Developmental and Full-Time Faculty

 

It is essential that the developmental faculty in the Reading/Academic Success division have the skill and areas of expertise to teach underprepared adult learners. There are no graduate programs in developmental education in Kentucky. It generally takes years of professional development to train a developmental educator.  If the Reading/Academic Success division loses a developmental faculty member, it takes years of professional development to develop the range of skills and areas of expertise required to teach underprepared adult students.

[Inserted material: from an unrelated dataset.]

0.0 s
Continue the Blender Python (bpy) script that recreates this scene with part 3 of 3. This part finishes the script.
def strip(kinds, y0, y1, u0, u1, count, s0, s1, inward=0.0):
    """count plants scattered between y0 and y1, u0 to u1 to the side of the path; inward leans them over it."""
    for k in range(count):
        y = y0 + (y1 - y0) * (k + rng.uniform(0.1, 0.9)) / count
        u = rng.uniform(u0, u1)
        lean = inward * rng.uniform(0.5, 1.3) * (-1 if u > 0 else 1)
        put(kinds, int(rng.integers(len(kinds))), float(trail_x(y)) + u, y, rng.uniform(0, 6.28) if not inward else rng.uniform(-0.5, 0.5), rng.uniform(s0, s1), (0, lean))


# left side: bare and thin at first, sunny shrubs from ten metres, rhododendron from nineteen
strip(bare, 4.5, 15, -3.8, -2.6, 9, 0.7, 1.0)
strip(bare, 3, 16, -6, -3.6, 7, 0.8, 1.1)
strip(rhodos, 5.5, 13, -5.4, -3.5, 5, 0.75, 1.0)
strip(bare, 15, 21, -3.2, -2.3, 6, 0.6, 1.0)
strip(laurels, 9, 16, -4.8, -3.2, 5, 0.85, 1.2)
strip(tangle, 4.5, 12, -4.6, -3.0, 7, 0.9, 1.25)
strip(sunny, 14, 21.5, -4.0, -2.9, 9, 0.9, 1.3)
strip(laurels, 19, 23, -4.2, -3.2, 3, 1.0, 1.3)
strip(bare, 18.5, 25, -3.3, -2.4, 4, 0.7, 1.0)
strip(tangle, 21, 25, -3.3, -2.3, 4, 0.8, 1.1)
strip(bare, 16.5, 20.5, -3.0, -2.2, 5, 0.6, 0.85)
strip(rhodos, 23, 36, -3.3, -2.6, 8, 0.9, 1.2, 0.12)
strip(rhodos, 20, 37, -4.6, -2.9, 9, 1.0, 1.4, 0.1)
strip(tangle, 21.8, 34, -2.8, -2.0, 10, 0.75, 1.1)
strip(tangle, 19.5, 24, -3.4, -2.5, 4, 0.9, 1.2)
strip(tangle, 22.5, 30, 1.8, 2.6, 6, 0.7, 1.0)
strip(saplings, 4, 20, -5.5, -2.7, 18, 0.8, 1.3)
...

Maintaining a developmental program is expertise dependent or as Robert McCabe puts it, “…, the majority of the faculty workload should be assigned to full-time faculty.” In other areas or disciplines, future hires are trained in their discipline, but that is not the case for most hires in developmental education.

 

  Hunter Boylan argues (and this is true for the pool of potential new hires in our area) that "many developmental education teachers are not qualified to teach in any classroom, particularly in one with underprepared students, because they are often ignorant of any methodology for teaching these students." Boylan believes that many teachers do not know how to teach developmental courses and that more training is essential to achieve better results.” That sums up the position the division has found itself in repeatedly when hiring. The division has spent four years of intense professional development on the full-time temporary faculty in the division and the loose of any one of them would be loose of the expertise they have developed and the energy and expense that has been put into their training. Lack of benefits for full-time temporary increases the likelihood of future replacement and beginning the training all over again.